Goodgulf January 13, 2012 at 05:24 PM
Your post is almost entirely inaccurate. If you read the CVC, you will find that bicycles are specifically NOT defined as vehicles, although they are, in large part, given the rights and responsibilities of vehicles (There are many exceptions though). Also, when using pedestrian facilities (Which cyclists are allowed to under the CVC unless forbidden by local ordinance.), cyclists are *generally* (But not always) treated as pedestrians by the law. Whereas, when using vehicular facilities, bicyclists are generally (But again, not always) legally treated as vehicles. Again, cyclist, of any age are legally allowed to use pedestrian facilities in CA unless regulated by local ordinances. In fact, the ability of city ordinances to limit cyclist's access to pedestrian facilities, is the only authority the CVC grants local governments in regulating cycling traffic. This means that a local government can't pass a law that cyclists are not allowed to use a certain street or what have you, only that they are not allowed to use a certain sidewalk(s) in a specific area of the town. There is also no law about walking your bike on the sidewalk. Perhaps you are thinking of a different state?..

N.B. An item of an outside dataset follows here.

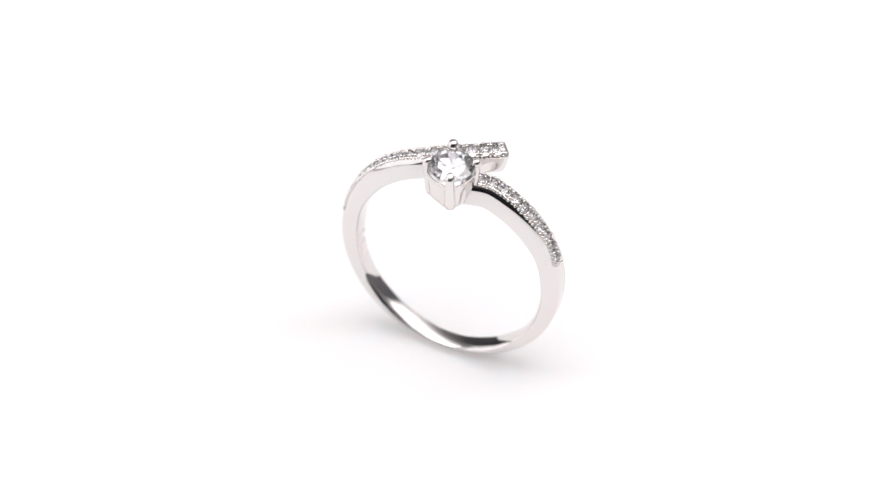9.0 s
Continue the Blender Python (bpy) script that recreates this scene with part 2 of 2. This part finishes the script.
def pave(parent):
    """The rows of small stones, the fine beaded edges beside them and the grains that hold them."""
    stones = [mesh_of("pave_stone", brilliant(0.425 * MM, c, v, table=tb), CRYSTAL, False) for c, v, tb in ((0.36, 0.80, 0.48), (0.40, 0.84, 0.42), (0.33, 0.78, 0.54))]
    grain = bead_mesh()

    def bead(turn, x, rise, size, tall=1.0, wide=1.0, name="bead"):
        p, along, out, across = band_frame(turn)
        m = Matrix((along, across, out)).transposed().to_4x4()
        q = p + across * x + out * rise
        part(name, grain, None, parent, m=Matrix.Translation(q * MM) @ m @ Matrix.Diagonal((size * random.uniform(0.9, 1.1), wide * size * random.uniform(0.9, 1.1), size * tall, 1)))

    def edges(turn):
        """Where the beaded edges run, to the rear and to the front."""
        w, set_in = band_at(turn)[2], band_at(turn)[6]
        return -w / 2 + 0.15, w / 2 - 0.09 * set_in + 0.03
    for (a0, a1), count in ((PAVE_L, 17), (PAVE_R, 10)):
        at = even_turns(a0, a1, count)
        for k in range(count):
            a = at(k + 0.5 + random.uniform(-0.03, 0.03))
            p, along, out, across = band_frame(a)
            rear, front = edges(a)
            m = Matrix((along, across, out)).transposed().to_4x4()
            spin = Matrix.Rotation(random.uniform(-0.18, 0.18), 4, "X") @ Matrix.Rotation(random.uniform(-0.18, 0.18), 4, "Y") @ Matrix.Rotation(random.uniform(0, 6.28), 4, "Z")
            q = p + across * (rear + front) / 2 + out * random.uniform(-0.09, -0.04)
            part("pave_stone", random.choice(stones), None, parent, m=Matrix.Translation(q * MM) @ m @ spin)
            # the bar of metal left standing between two seats
            b = at(k)
            rear, front = edges(b)
            bead(b, (rear + front) / 2, -0.20, 0.8, 1.3, 3.2, "seat_bar")
            for side in (0, 1):
                # the beaded edge, and the grains that grip each pair of stones
                for j in range(3):
                    b = at(k + (j + 0.5) / 3 + random.uniform(-0.03, 0.03))
                    bead(b, edges(b)[side] + random.uniform(-0.04, 0.02) * (1, -1)[side], random.uniform(-0.07, -0.02) - 0.09 * side, random.uniform(0.80, 1.00) * (1.0 + 0.12 * side), 1.0)
                for ahead in (-0.15, 0.15):
                    b = at(k + ahead + random.uniform(-0.05, 0.05))
                    bead(b, edges(b)[side] + (0.21 - 0.42 * side) + random.uniform(-0.05, 0.05), random.uniform(-0.05, 0.04), random.uniform(0.8, 1.15))
    for a in (PAVE_L[1] - 0.2, PAVE_R[0] + 0.2, PAVE_L[0] - 0.1):
        rear, front = edges(a)
        for share in (0.12, 0.37, 0.63, 0.88):
            bead(a, rear + (front - rear) * share, -0.03, 1.0)


def hallmark(parent):
    """Small raised bars struck inside the band."""
    for k, (size, tall) in enumerate(((0.22, 0.62), (0.16, 0.55), (0.26, 0.62), (0.16, 0.50), (0.24, 0.62))):
        turn = -86 + 3.6 * k
        p, along, out, across = band_frame(turn)
        th, slant = band_at(turn)[1], band_at(turn)[4]
        bm = bmesh.new()
        bmesh.ops.create_cube(bm, size=1)
        for v in bm.verts:
            v.co = Vector((v.co.x * size, v.co.y * tall, v.co.z * 0.10)) * MM
        bmesh.ops.bevel(bm, geom=bm.edges[:], offset=0.03 * MM, segments=2, affect="EDGES", profile=0.5)
        m = Matrix((along, across, out)).transposed().to_4x4()
        part("hallmark", bm, SATIN, parent, "tiny raised maker's bar", m=Matrix.Translation((p - out * (th * 1.05 - 0.01) - across * 0.12) * MM) @ m)


GEM = Vector((0.57, -0.16, -0.20))      # the stone's axis, over the table
PRONG_TURNS = (-68, -158, -248, -338)


def lathe(prof, n=64):
    """A closed band of (radius, height, flatness): four flattened faces between rounded corners at the prongs."""
    bm = bmesh.new()
    rows = []
    for r, z, flat in prof:
        row = []
        for k in range(n):
            a = 2 * math.pi * k / n
            f = r * (1 - flat * (1 - math.cos(4 * (a - radians(PRONG_TURNS[0])))) / 2)
            row.append(bm.verts.new((f * math.cos(a) * MM, f * math.sin(a) * MM, z * MM)))
        rows.append(row)
    for a, c in zip(rows, rows[1:] + [rows[0]]):
        for k in range(n):
            bm.faces.new((a[k], a[(k + 1) % n], c[(k + 1) % n], c[k]))
    return bm


def joint(parent):
    """The small block of metal that ties the cup to the arm passing behind it."""
    bm = bmesh.new()
    bmesh.ops.create_cube(bm, size=1)
    for v in bm.verts:
        v.co = Vector((v.co.x * 1.5, v.co.y * 0.7, v.co.z * 1.35)) * MM
    bmesh.ops.bevel(bm, geom=bm.edges[:], offset=0.18 * MM, segments=4, affect="EDGES", profile=0.5)
    part("joint", bm, SILVER, parent, m=Matrix.Translation(Vector((-0.35, 1.45, 17.72)) * MM) @ pose(0, 0, 0, 0, 0, 16))
    grain = bead_mesh()
    for u, n, z in ((-0.75, 1.30, 18.35), (-0.35, 1.42, 18.42), (0.05, 1.55, 18.42), (-0.55, 1.05, 18.30)):
        part("bead", grain, None, parent, m=Matrix.Translation(Vector((u, n, z)) * MM))


def setting(parent):
    """The cup with its four prongs, and the round stone in it."""
    prof = [(1.48, 16.95, 0.15), (1.62, 16.88, 0.15), (1.72, 16.98, 0.15), (1.76, 17.3, 0.15), (1.82, 18.4, 0.11), (1.84, 18.92, 0.09), (1.82, 18.96, 0.08),
            (1.82, 19.02, 0.08), (1.87, 19.06, 0.07), (1.87, 19.22, 0.06), (1.84, 19.28, 0.06), (1.77, 19.27, 0.06), (1.70, 19.10, 0.06),
            (1.66, 18.9, 0.08), (1.58, 18.2, 0.11), (1.48, 17.4, 0.15)]
    part("basket", lathe(prof), SILVER, parent, m=Matrix.Translation(GEM * MM))
    for turn in PRONG_TURNS:
        ball = 0.44 if turn == -248 else 0.36
        bm = bmesh.new()
        rows = []
        # an upright rib that leans out a little and ends inside its rounded tip
        for z, r, half, deep in ((16.90, 1.57, 0.16, 0.20), (16.98, 1.61, 0.33, 0.27), (17.4, 1.67, 0.37, 0.29), (18.6, 1.77, 0.36, 0.29),
                                 (19.3, 1.84, 0.33, 0.27), (19.8, 1.86, 0.31, 0.27), (20.10, 1.85, 0.30, 0.27)):
            row = []
            for k in range(18):
                t = 2 * math.pi * k / 18
                c, q = math.cos(t), math.sin(t)
                # squarish section with rounded corners
                row.append(bm.verts.new(Vector((r + deep * math.copysign(abs(c) ** 0.7, c), half * math.copysign(abs(q) ** 0.7, q), z)) * MM))
            rows.append(row)
        for a, c in zip(rows, rows[1:]):
            for k in range(18):
                bm.faces.new((a[k], a[(k + 1) % 18], c[(k + 1) % 18], c[k]))
        bm.faces.new(rows[0])
        bm.faces.new(rows[-1])
        prong = part("prong", bm, SILVER, parent, m=Matrix.Translation(GEM * MM) @ Matrix.Rotation(radians(turn), 4, "Z"))
        bm = bmesh.new()
        bmesh.ops.create_uvsphere(bm, u_segments=20, v_segments=14, radius=ball * MM)
        claw = turn in (-68, -158)
        for v in bm.verts:
            if not claw:
                v.co.z *= 1.05
            elif v.co.z < 0:
                # a claw runs straight down into its rib
                flat = math.hypot(v.co.x, v.co.y)
                if flat > 0.1 * ball * MM:
                    v.co.x, v.co.y = v.co.x * 0.94 * ball * MM / flat, v.co.y * 0.94 * ball * MM / flat
            else:
                # and its rounded top leans in over the stone
                v.co.x -= 0.55 * v.co.z
                v.co.z *= 1.05
        part("prong_tip", bm, SILVER, prong, "rounded silver claw" if claw else "rounded silver bead", m=pose(1.84 * MM, 0, 20.08 * MM, 0, 0 if claw else 12, 0))
        # the rough line of solder along both sides of the rib
        for side in (-1, 1):
            bm = bmesh.new()
            for k in range(11):
                z = 17.15 + 0.165 * k
                at = Vector((1.615 + 0.055 * (z - 17.15) + random.uniform(-0.02, 0.03), side * (0.41 + random.uniform(-0.02, 0.02)), z)) * MM
                bmesh.ops.create_icosphere(bm, subdivisions=1, radius=random.uniform(0.06, 0.085) * MM, matrix=Matrix.Translation(at))
            part("solder_seam", bm, SATIN, prong, "rough line of solder")
    gem = brilliant(1.72 * MM, 0.29, 0.97, girdle=0.02, table=0.55)
    part("centre_stone", gem, BRILLIANT, parent, "clear round brilliant-cut stone", smooth=False, m=Matrix.Translation((GEM + Vector((0, 0, 19.72))) * MM) @ Matrix.Rotation(0.3, 4, "Z"))


ring = new("finger_ring")
tagged(ring, "polished silver bypass ring set with clear stones, standing upright", "ring")
shank(ring)
setting(ring)
joint(ring)
pave(ring)
hallmark(ring)


def motions():
    """The ring turns evenly on its spot, clockwise from above."""
    rows = [(k * 0.5, pose(0, 0, 0, 0, 0, FRONTAL - TURN_RATE * k * 0.5)) for k in range(33)]
    walk(ring, rows)


motions()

Goodgulf January 13, 2012 at 05:26 PM
There are already about a million different ways for ambulance chasers to do this. I'm not sure why you think this will make a difference. However, what this will definitely do, is allow cyclists who ride with a video camera, as many do now, to more easily sue aggressive motorists. Sounds good to me.
David Huntsman January 13, 2012 at 05:43 PM
Or to get people to turn in library books on time. But what do either of these have to do with an ordinance providing recourse against motorists who harass cyclists?
Goodgulf January 13, 2012 at 05:47 PM
One would think that since we have 4,400-ish pedestrians killed each year in the USA by auto drivers that you would rather see the auto drivers get more comprehensive training on how to treat pedestrians. I'm surprised. Just out of curiosity though, what in the world does this have to do with the article?
billdsd January 13, 2012 at 07:02 PM
Currently, unless a police officer witnesses the incident, there is no recourse for bicyclists when it comes to being harassed by motorists. Motorists commit criminal levels of harassment against bicyclists all the time but the police won't do anything because they can't get proof beyond reasonable doubt. It's a waste of time for them. Any half way decent defense lawyer will get a case thrown out if it has no evidence whatsoever other than the cyclist's word. There will have to be physical evidence that can be presented in court or at least independent corroborating witnesses for a case to have half a chance.
billdsd January 13, 2012 at 07:12 PM
@Goodgulf: As near as I can tell, most if not all states handle sidewalk cycling laws the same way that California does: they leave it up to local authorities. I haven't gone through all 50 yet so there could be some but most seem to be fairly similar on most bicycle related laws. This should not be surprising since most base their road laws on the UVC. You also made a mistake about places that the CVC allows local authorities to restrict bicycles. CVC 21960 also allows local authorities to restrict bicycles from controlled access highways (freeways).
Tim Q. Cannon March 02, 2012 at 10:26 PM
hmm...I called out to an almost invisible bicyclist: Hey, get a light!...I guess that makes me guilty of distracting him...
David Huntsman March 02, 2012 at 11:20 PM
It depends. Were you driving past him, and shouting out the window? Or were you standing on the sidewalk while he slowly pedaled by?